For the time being, however (apologies for the inevitable time-themed pun), this question will have to take its place among others for exploration in next month’s article, due in early-December 2013.
 DeVeaux (1997, p. 82). This quote comes from Scott DeVeaux’s informative, absorbing book tracing the emergence of bebop in the mid-twentieth century via the interrelated contexts of the cultural and musical conditions of its time. More generally, and reflective of the mention of Louis Armstrong in a book about bebop, DeVeaux explores the figure of the jazz musician and his/her relationship to the world in which they find themselves.

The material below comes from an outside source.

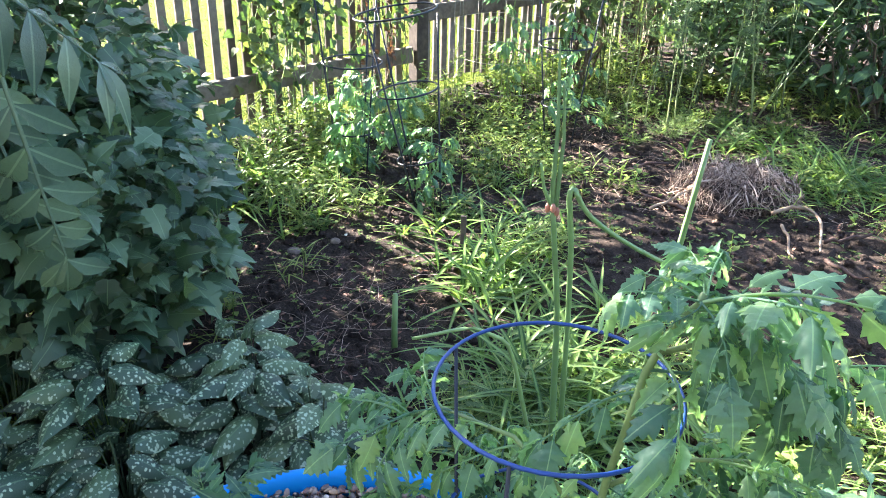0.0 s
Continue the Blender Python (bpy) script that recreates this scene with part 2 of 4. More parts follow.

 Bergson (2001, p. 112). Henri Bergson (1859-1941) was a French philosopher who notably investigated our conceptions of the nature of time and its relation to space. His writing is particularly useful to those interested in investigating processes that are grounded in time (such as music-making in performance). An invaluable introduction and summary of Bergson’s work in philosophy can be found here. (Stanford University’s freely-available online resource, highly recommended by this author).
 One origin of the term “analysis” is, literally, the “resolution of anything complex into simple elements” (from this).
Bergson, Henri. Time and Free Will: An Essay on the Immediate Data of Consciousness, trans. F. L. Pogson. Mineola, NY: Dover Publications. 2001 (originally published in French in 1889).
DeVeaux, Scott. The Birth of Bebop: A Social and Musical History. London: Picador. 1997.